La migración no empieza en la frontera, empieza en la violencia del extractivismo, del despojo y de los tratados de libre comercio. La complicidad de los Estados Unidos en mantener modelos económicos que empobrecen nuestros países es parte del ciclo migratorio.
En la administración Trump, el proceso se agudiza por el uso del aparato estatal como instrumento de persecución y control. La migración se vuelve un campo de disputa política, donde se consolidan discursos racistas, misóginos y antiinmigrantes que no solo criminalizan el movimiento de personas, sino que niegan su condición humana y su derecho a la vida digna.
La administración Trump representa la institucionalización del odio: ha revivido la política del miedo, utilizando la migración como chivo expiatorio para justificar recortes sociales, represión y control.
Se ha criminalizado la supervivencia. Cruzar una frontera por hambre es tratado con más dureza que cometer fraude corporativo multimillonario.
Nos encontramos en un momento crítico en la historia reciente de los derechos humanos en Estados Unidos. Bajo la actual administración, se ha intensificado la erosión sistemática del marco legal y ético que protege a las personas migrantes, afectando de forma particular a las mujeres, las personas trans, las lesbianas, los hombres gays y otras identidades sexo-genéricas no normativas.

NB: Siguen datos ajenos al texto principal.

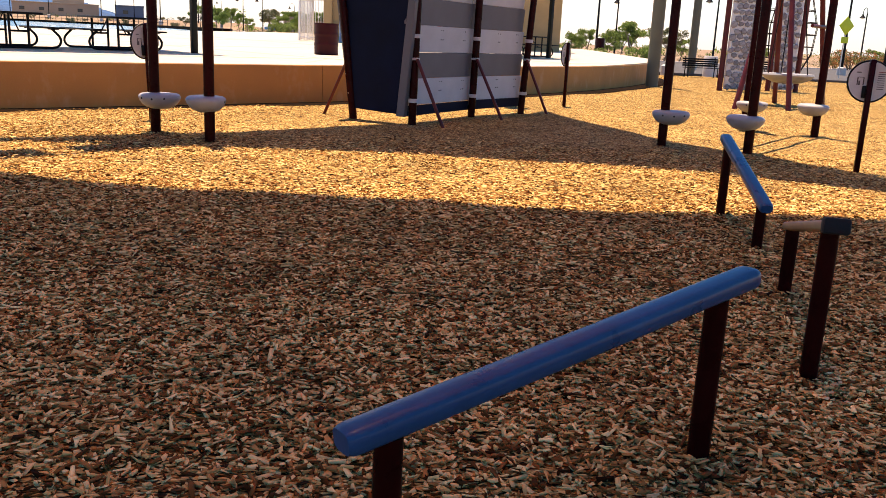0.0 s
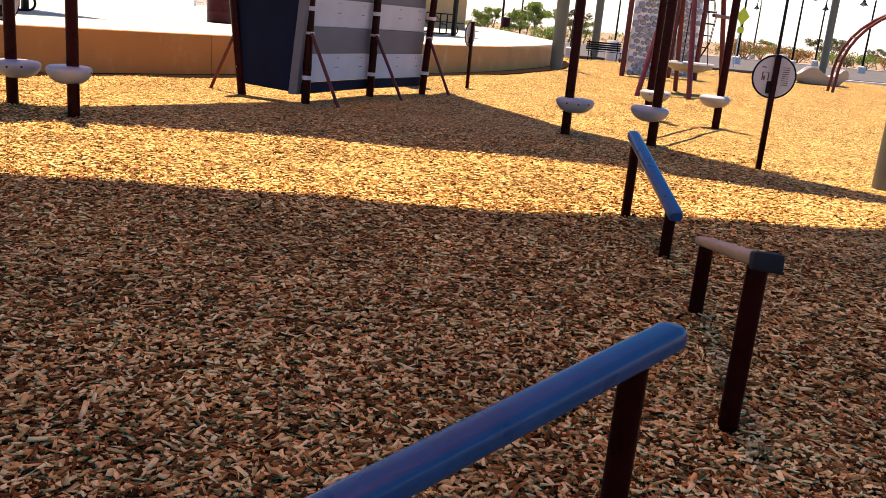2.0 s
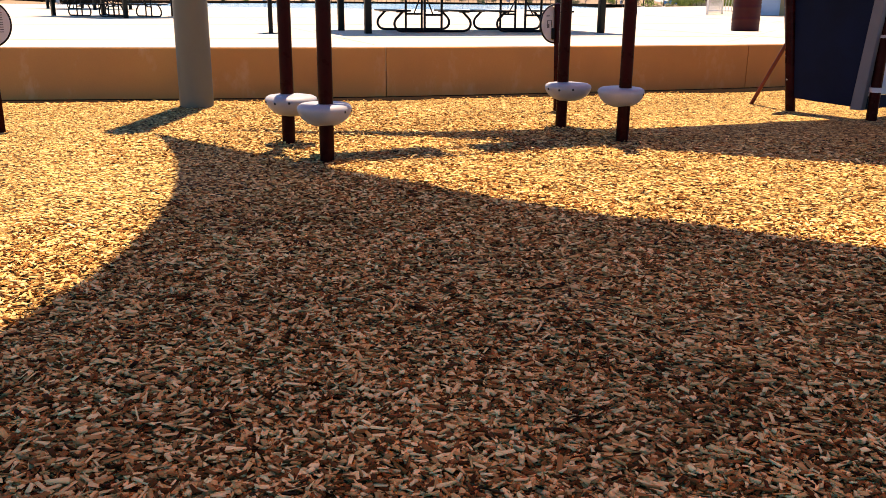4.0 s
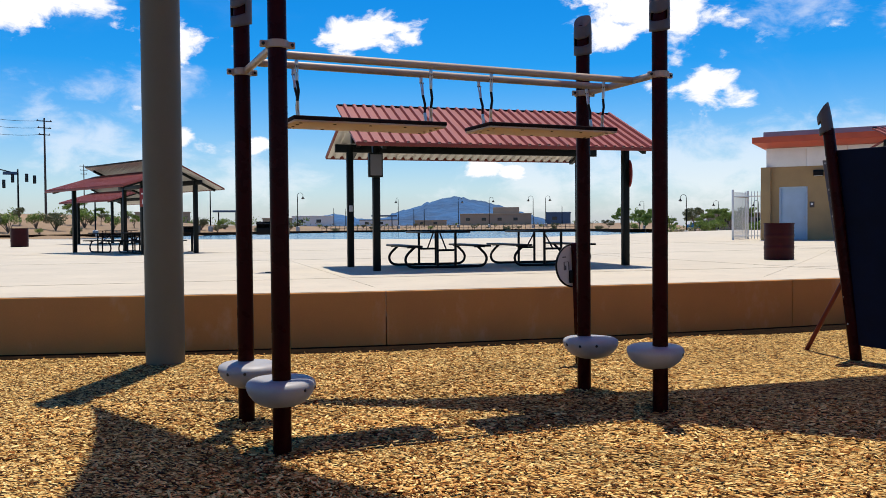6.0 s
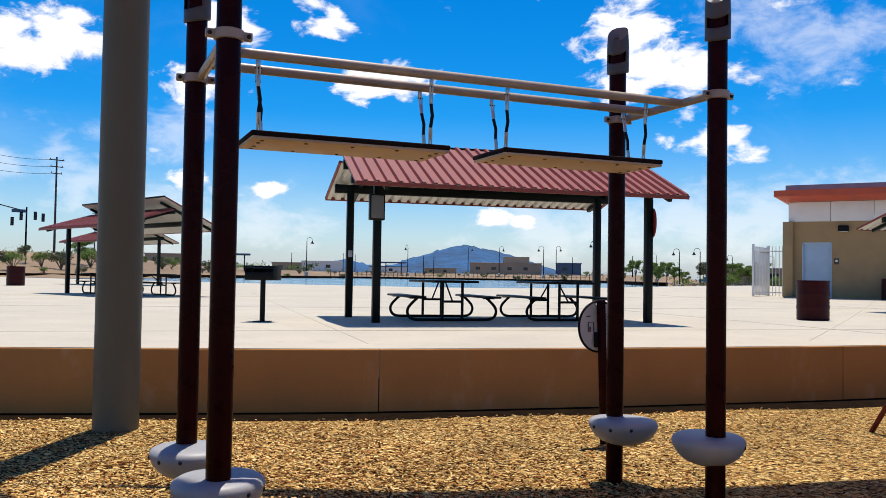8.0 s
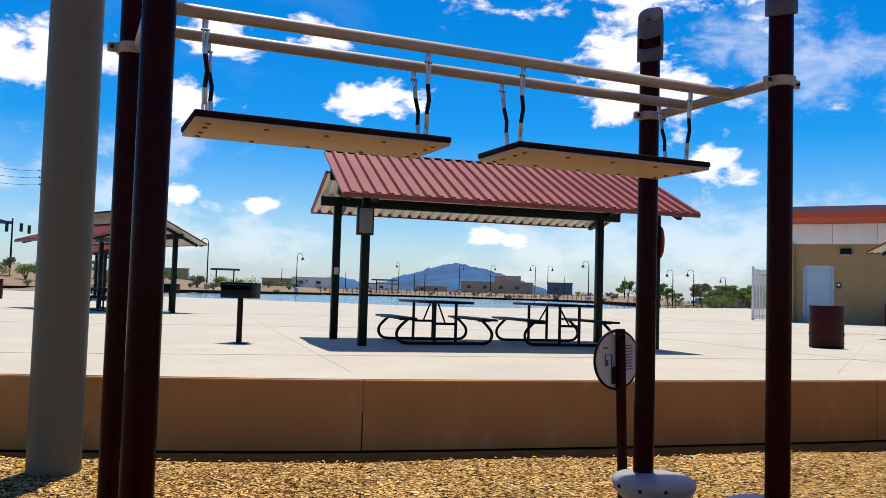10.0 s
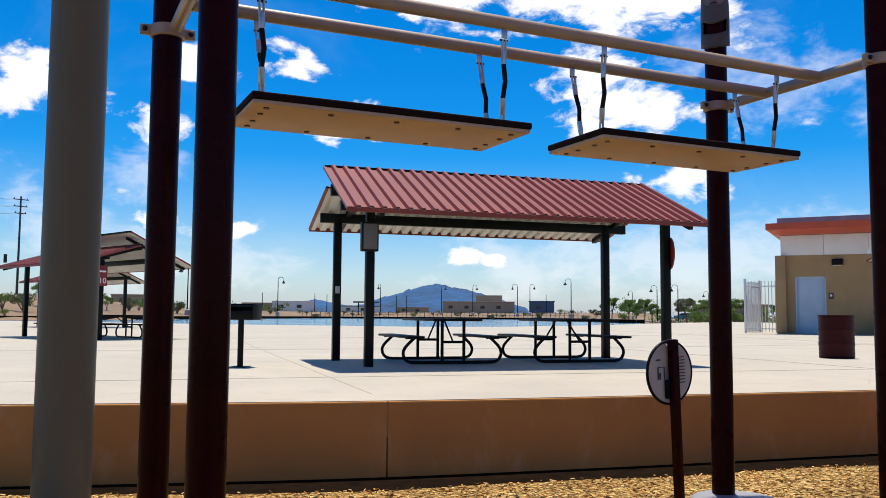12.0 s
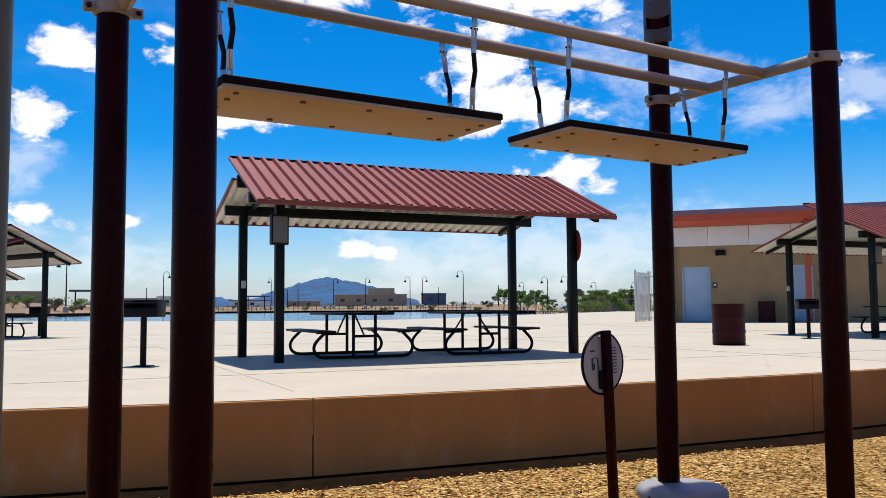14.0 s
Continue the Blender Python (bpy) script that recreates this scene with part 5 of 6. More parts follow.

Las mujeres migrantes enfrentan múltiples barreras para ejercer derechos fundamentales: el derecho a la salud es vulnerado por políticas que impiden el acceso a servicios básicos a quienes no tienen documentos; el derecho a vivir una vida libre de violencia se ve obstaculizado cuando las sobrevivientes de violencia doméstica o sexual tienen miedo de denunciar por temor a ser deportadas; e
l derecho al trabajo en condiciones dignas es inexistente para muchas trabajadoras indocumentadas, expuestas a la explotación, sin posibilidad de organización sindical ni cobertura legal.
En el caso de las personas LGTBQ+ migrantes, la situación es aún más alarmante. Muchas huyen de sus países de origen por persecuciones vinculadas a su orientación sexual o identidad de género. Sin embargo, al llegar a Estados Unidos, se enfrentan a un sistema que no reconoce ni garantiza sus derechos específicos. Las personas trans son ubicadas en centros de detención que no respetan su identidad de género, donde son víctimas de violencia institucional y abuso sexual. Las solicitudes de asilo por orientación sexual son rechazadas o desestimadas bajo prejuicios culturales y religiosos.
El discurso oficial ha eliminado toda sensibilidad hacia estas poblaciones. La criminalización del migrante se cruza con el odio a las disidencias sexuales, dando lugar a una política de exterminio simbólico y muchas veces real que debe ser urgentemente denunciada y enfrentada.
Aunque intenten dividirnos, callarnos y quebrarnos, seguimos apostando por la vida, por la comunidad y por la justicia. En cada acto de solidaridad, en cada red que tejemos, en cada voz que se levanta, estamos diciendo con claridad que no nos rendimos. Y que, por encima del miedo y la represión, siempre elegiremos el camino del amor, de la dignidad y de la esperanza compartida. El amor es más fuerte que el odio.
Yaquelin López vive en Estados Unidos y forma parte de Women Working Together. Este texto es una edición de su ponencia en el foro virtual “Crisis Migratoria: visiones feministas desde las Américas. ¿Cómo impactan las migraciones en los cuerpos y vidas de las mujeres?”, que ocurrió en 24 de mayo de 2025.